Hose clamps keep a flexible connection sealed under pressure, vibration, and temperature change. The type you choose affects how evenly the clamping force is distributed, whether the clamp damages the hose, and how easy it is to adjust.
Worm Gear Hose Clamps
The standard clamp most people picture: a slotted steel band with a screw drive running through it. Affordable, adjustable over a wide range, and available everywhere. The downside is uneven clamping force, as the worm screw creates a high-pressure point directly beneath it and progressively lower pressure as you move around the band. On soft tubing, this can cause the hose to distort or the clamp to cut into the material over time.
Stepless (Oetiker) Hose Clamps
Stepless clamps are one-piece bands with an ear that gets deformed with a pinching tool to tighten the clamp to a fixed circumference. Because the band has no worm screw, there's no localized high-pressure point and clamping force is distributed evenly around the full circumference of the hose.
The result is a better seal on soft tubing, less risk of hose damage, and a connection that doesn't loosen over time. The trade-off is that stepless clamps aren't adjustable once installed, so you cut them off and install a new one if you need to disassemble. They're ideal for permanent or semi-permanent connections on food-grade silicone and vinyl lines.
Wire Hose Clamps
Wire hose clamps use a single-wire loop construction that secures tubing to barbed fittings without pinching the hose surface.

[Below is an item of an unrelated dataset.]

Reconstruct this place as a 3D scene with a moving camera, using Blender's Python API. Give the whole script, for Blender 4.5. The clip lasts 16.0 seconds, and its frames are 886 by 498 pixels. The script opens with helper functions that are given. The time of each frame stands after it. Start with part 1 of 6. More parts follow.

They distribute clamping force evenly around the circumference, making them a reliable choice for automotive and industrial applications. They're often preferable to banded clamps for this reason, while still offering the same adjustability when tightened with a Phillips head screwdriver.
Butterfly (Easy-Turn) Clamps
Butterfly or easy-turn clamps use a hinged mechanism rather than a screw drive, allowing them to be tightened and released by hand without a screwdriver. They're useful in applications where the connection gets made and broken regularly, such as on homebrewing setups where a tap or transfer connection is assembled and disassembled frequently. Clamping force isn't as high as a properly torqued worm gear clamp, but for low-to-moderate pressure applications with repeated assembly, they work great.